(begin)

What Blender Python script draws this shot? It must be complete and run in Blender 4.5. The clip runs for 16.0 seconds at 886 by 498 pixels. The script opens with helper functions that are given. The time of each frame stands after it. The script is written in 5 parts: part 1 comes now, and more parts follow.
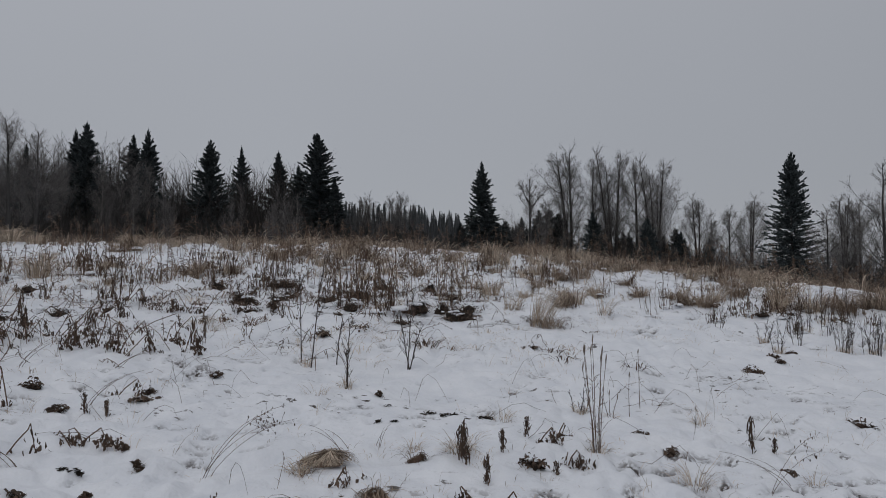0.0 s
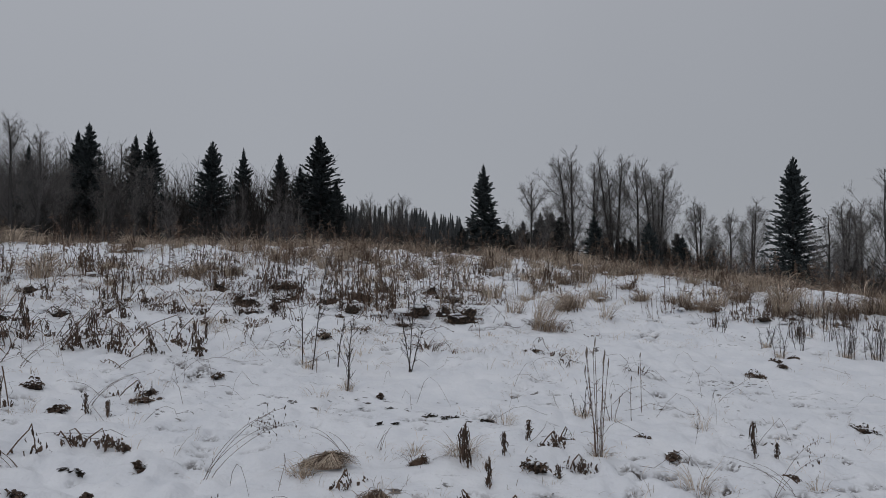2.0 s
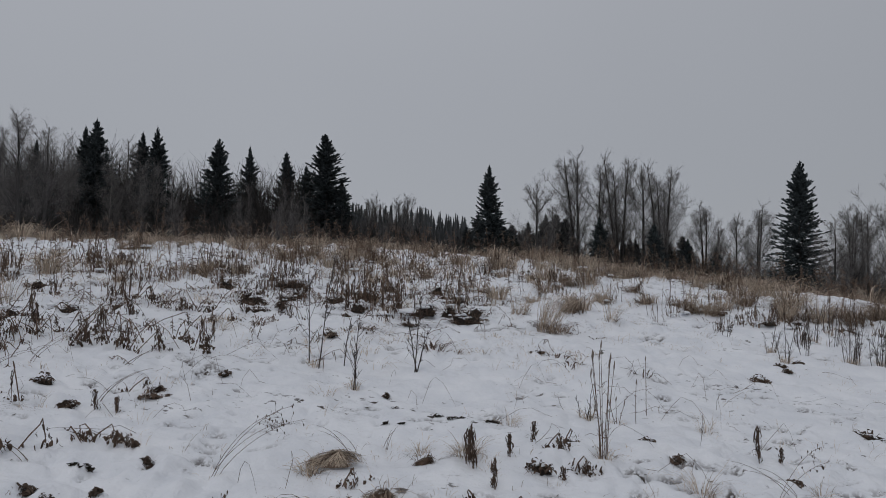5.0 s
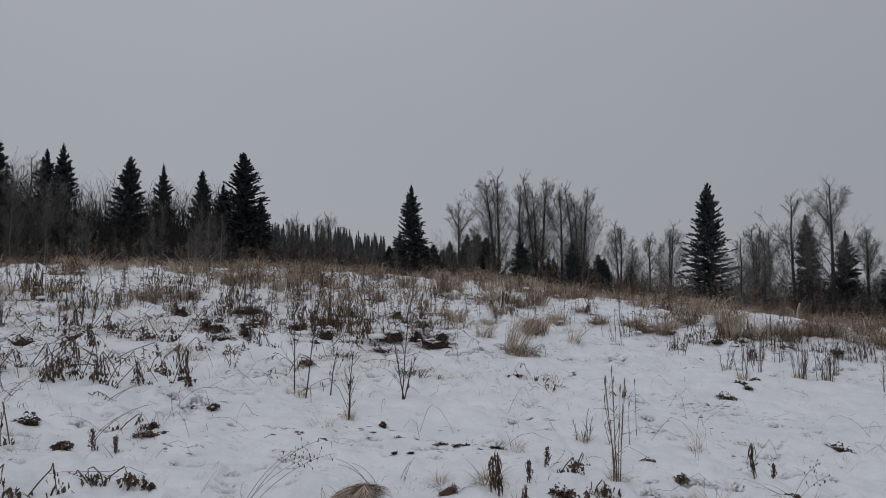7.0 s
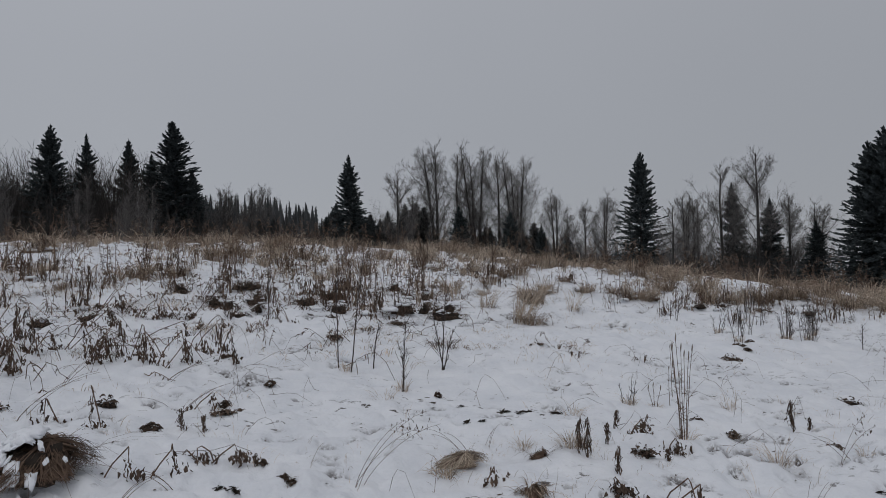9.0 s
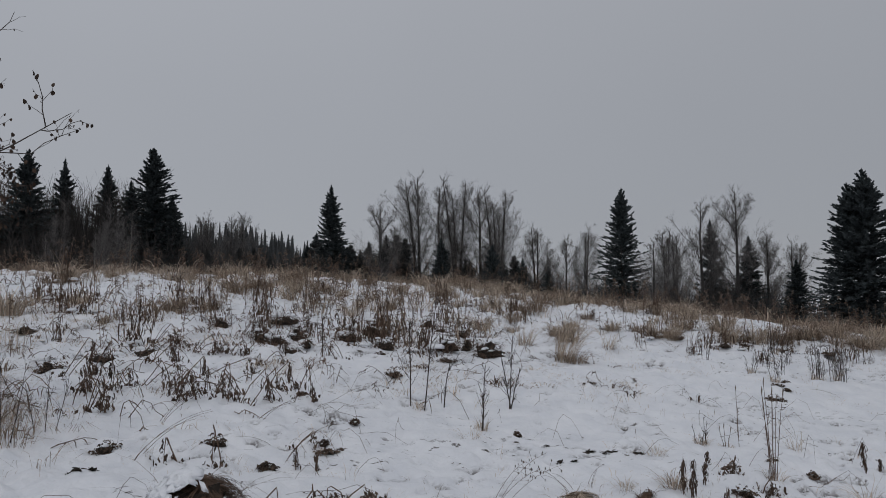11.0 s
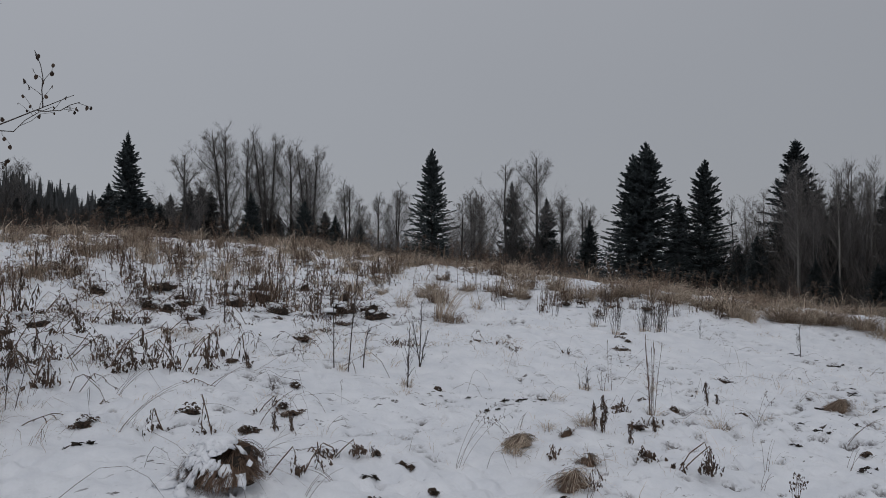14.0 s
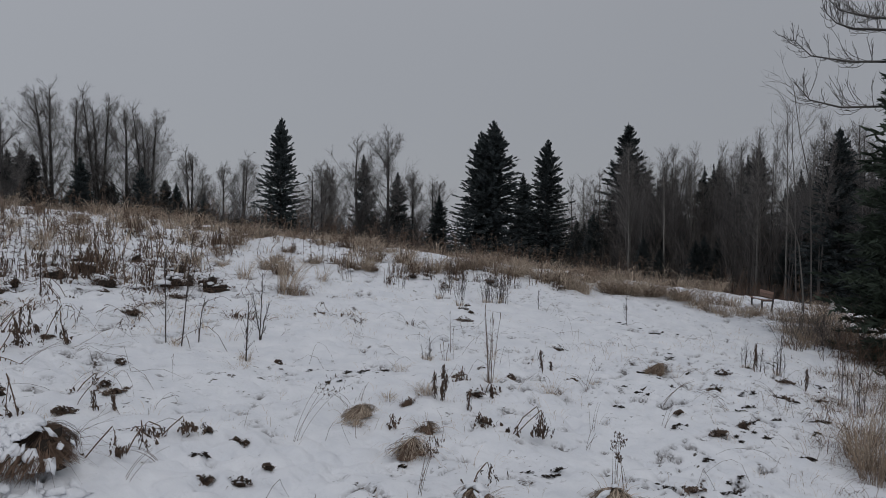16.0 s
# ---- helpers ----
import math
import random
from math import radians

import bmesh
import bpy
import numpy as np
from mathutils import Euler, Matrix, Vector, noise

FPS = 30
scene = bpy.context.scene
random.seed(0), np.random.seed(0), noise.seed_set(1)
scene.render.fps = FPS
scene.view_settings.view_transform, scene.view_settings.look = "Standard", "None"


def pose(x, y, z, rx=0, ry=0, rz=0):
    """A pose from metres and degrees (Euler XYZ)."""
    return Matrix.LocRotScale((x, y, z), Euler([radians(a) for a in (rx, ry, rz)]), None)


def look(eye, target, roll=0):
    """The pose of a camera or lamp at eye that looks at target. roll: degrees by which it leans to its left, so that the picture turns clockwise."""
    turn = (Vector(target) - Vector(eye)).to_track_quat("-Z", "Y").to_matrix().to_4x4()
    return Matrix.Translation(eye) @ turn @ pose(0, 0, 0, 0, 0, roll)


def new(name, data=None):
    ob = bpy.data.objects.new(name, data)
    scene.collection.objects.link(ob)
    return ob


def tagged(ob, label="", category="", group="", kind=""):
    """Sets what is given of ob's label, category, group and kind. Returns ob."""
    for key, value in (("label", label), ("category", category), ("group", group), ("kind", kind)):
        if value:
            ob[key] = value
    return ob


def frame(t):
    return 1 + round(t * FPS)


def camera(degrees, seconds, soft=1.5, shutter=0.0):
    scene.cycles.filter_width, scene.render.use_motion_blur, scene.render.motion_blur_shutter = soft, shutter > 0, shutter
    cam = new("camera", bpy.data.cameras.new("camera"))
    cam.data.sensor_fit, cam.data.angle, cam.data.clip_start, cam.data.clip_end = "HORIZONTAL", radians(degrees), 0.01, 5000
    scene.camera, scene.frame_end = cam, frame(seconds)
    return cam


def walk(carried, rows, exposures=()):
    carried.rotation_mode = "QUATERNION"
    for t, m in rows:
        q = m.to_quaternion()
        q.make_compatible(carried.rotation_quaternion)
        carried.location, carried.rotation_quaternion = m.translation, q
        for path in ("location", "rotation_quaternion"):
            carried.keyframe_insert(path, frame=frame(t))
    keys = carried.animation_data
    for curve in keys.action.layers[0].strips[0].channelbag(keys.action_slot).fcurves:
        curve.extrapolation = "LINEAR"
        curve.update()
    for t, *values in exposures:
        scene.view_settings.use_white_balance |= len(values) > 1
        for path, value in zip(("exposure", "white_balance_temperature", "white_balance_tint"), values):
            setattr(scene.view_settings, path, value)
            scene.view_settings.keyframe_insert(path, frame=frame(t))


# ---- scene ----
cam = camera(62.7, 16.0, soft=0.9)
PATH = [
    (0, (0.000, -0.000, 1.700), (-0.000, 1.999, 1.775), -0.52),
    (0.5, (-0.002, 0.002, 1.698), (0.006, 2.001, 1.768), -0.39),
    (1, (-0.003, 0.004, 1.698), (0.013, 2.003, 1.763), -0.36),
    (1.5, (-0.008, 0.016, 1.695), (-0.001, 2.015, 1.767), -0.31),
    (2, (-0.014, 0.009, 1.696), (-0.017, 2.007, 1.779), -0.17),
    (2.5, (-0.019, -0.002, 1.699), (-0.031, 1.995, 1.792), -0.06),
    (3, (-0.018, -0.005, 1.699), (-0.032, 1.993, 1.786), 0.12),
    (5.5, (-0.071, -0.041, 1.713), (-0.082, 1.957, 1.793), 0.71),
    (6, (-0.371, 0.059, 1.718), (-0.126, 2.043, 1.778), 2.49),
    (6.5, (-0.581, 0.011, 1.742), (-0.309, 1.991, 1.811), 1.54),
    (7, (-0.982, -0.083, 1.808), (-0.768, 1.901, 1.943), -0.17),
    (7.5, (-1.352, -0.125, 1.835), (-0.972, 1.834, 1.972), 0.06),
    (8, (-1.716, -0.197, 1.857), (-1.307, 1.758, 1.967), -1.97),
    (8.5, (-2.131, -0.121, 1.869), (-1.611, 1.809, 1.953), -0.69),
    (9, (-2.464, -0.113, 1.889), (-2.057, 1.844, 1.937), -1.18),
    (9.5, (-2.858, -0.087, 1.927), (-2.402, 1.859, 1.977), 0.91),
    (10, (-3.187, -0.030, 1.957), (-2.724, 1.914, 2.034), -0.34),
    (12.5, (-4.862, -0.251, 2.181), (-4.323, 1.669, 2.336), 0.83),
    (13, (-5.202, -0.300, 2.215), (-4.594, 1.601, 2.340), 0.03),
    (13.5, (-5.548, -0.309, 2.237), (-4.824, 1.553, 2.311), -0.84),
    (14, (-5.728, -0.350, 2.278), (-4.740, 1.389, 2.282), -0.25),
    (14.5, (-5.705, -0.320, 2.286), (-4.633, 1.368, 2.268), -0.48),
    (15, (-5.696, -0.340, 2.279), (-4.591, 1.327, 2.250), 0.61),
    (15.5, (-5.641, -0.342, 2.255), (-4.458, 1.270, 2.210), -0.10),
    (16, (-5.586, -0.321, 2.231), (-4.268, 1.181, 2.165), 0.63),
]
walk(cam, [(t, look(eye, target, roll)) for t, eye, target, roll in PATH])

# ---- overcast sky and a broad, weak sun ----
SUN_UP, SUN_ROUND = 55, 200
world = bpy.data.worlds.new("overcast_sky")
scene.world = world
world.use_nodes = True
wn, wl = world.node_tree.nodes, world.node_tree.links
wn.clear()
w_out = wn.new("ShaderNodeOutputWorld")
w_bg = wn.new("ShaderNodeBackground")
w_sky = wn.new("ShaderNodeTexSky")
w_sky.sky_type, w_sky.sun_disc = "NISHITA", False
w_sky.sun_elevation, w_sky.sun_rotation = radians(SUN_UP), radians(SUN_ROUND)
w_co = wn.new("ShaderNodeTexCoord")
w_sep = wn.new("ShaderNodeSeparateXYZ")
w_up = wn.new("ShaderNodeMapRange")
w_up.interpolation_type = "SMOOTHSTEP"
w_up.inputs["From Min"].default_value, w_up.inputs["From Max"].default_value = 0.1, 1.0
w_up.inputs["To Min"].default_value, w_up.inputs["To Max"].default_value = 1.0, 1.34
w_side = wn.new("ShaderNodeMapRange")
w_side.inputs["From Min"].default_value, w_side.inputs["From Max"].default_value = -0.2, 0.9
w_side.inputs["To Min"].default_value, w_side.inputs["To Max"].default_value = 1.0, 0.84
w_cloud = wn.new("ShaderNodeTexNoise")
w_cloud.inputs["Scale"].default_value, w_cloud.inputs["Detail"].default_value = 1.6, 3
w_soft = wn.new("ShaderNodeMapRange")
w_soft.inputs["To Min"].default_value, w_soft.inputs["To Max"].default_value = 0.95, 1.05
w_m1, w_m2 = wn.new("ShaderNodeMath"), wn.new("ShaderNodeMath")
w_m1.operation = w_m2.operation = "MULTIPLY"
w_grey = wn.new("ShaderNodeVectorMath")
w_grey.operation = "SCALE"
w_grey.inputs[0].default_value = (0.359, 0.374, 0.408)
w_thin = wn.new("ShaderNodeVectorMath")
w_thin.operation = "SCALE"
w_thin.inputs["Scale"].default_value = 0.05
w_mix = wn.new("ShaderNodeMix")
w_mix.data_type = "RGBA"
w_mix.inputs["Factor"].default_value = 0.93
wl.new(w_co.outputs["Generated"], w_sep.inputs[0])
wl.new(w_co.outputs["Generated"], w_cloud.inputs["Vector"])
wl.new(w_sep.outputs["Z"], w_up.inputs["Value"])
wl.new(w_sep.outputs["X"], w_side.inputs["Value"])
wl.new(w_cloud.outputs["Fac"], w_soft.inputs["Value"])
wl.new(w_up.outputs[0], w_m1.inputs[0])
wl.new(w_side.outputs[0], w_m1.inputs[1])
wl.new(w_m1.outputs[0], w_m2.inputs[0])
wl.new(w_soft.outputs[0], w_m2.inputs[1])
wl.new(w_m2.outputs[0], w_grey.inputs["Scale"])
wl.new(w_sky.outputs[0], w_thin.inputs[0])
wl.new(w_thin.outputs[0], w_mix.inputs["A"])
wl.new(w_grey.outputs[0], w_mix.inputs["B"])
wl.new(w_mix.outputs["Result"], w_bg.inputs["Color"])
wl.new(w_bg.outputs[0], w_out.inputs[0])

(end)

What to produce: Write out exactly the lines between the start of the data and the line with "return Matrix.LocRotScale((x, y, z), Euler([radians(a)", including both, but none of the pictures.

Complete answer:
What Blender Python script draws this shot? It must be complete and run in Blender 4.5. The clip runs for 16.0 seconds at 886 by 498 pixels. The script opens with helper functions that are given. The time of each frame stands after it. The script is written in 5 parts: part 1 comes now, and more parts follow.
0.0 s
2.0 s
5.0 s
7.0 s
9.0 s
11.0 s
14.0 s
16.0 s
# ---- helpers ----
import math
import random
from math import radians

import bmesh
import bpy
import numpy as np
from mathutils import Euler, Matrix, Vector, noise

FPS = 30
scene = bpy.context.scene
random.seed(0), np.random.seed(0), noise.seed_set(1)
scene.render.fps = FPS
scene.view_settings.view_transform, scene.view_settings.look = "Standard", "None"


def pose(x, y, z, rx=0, ry=0, rz=0):
    """A pose from metres and degrees (Euler XYZ)."""
    return Matrix.LocRotScale((x, y, z), Euler([radians(a) for a in (rx, ry, rz)]), None)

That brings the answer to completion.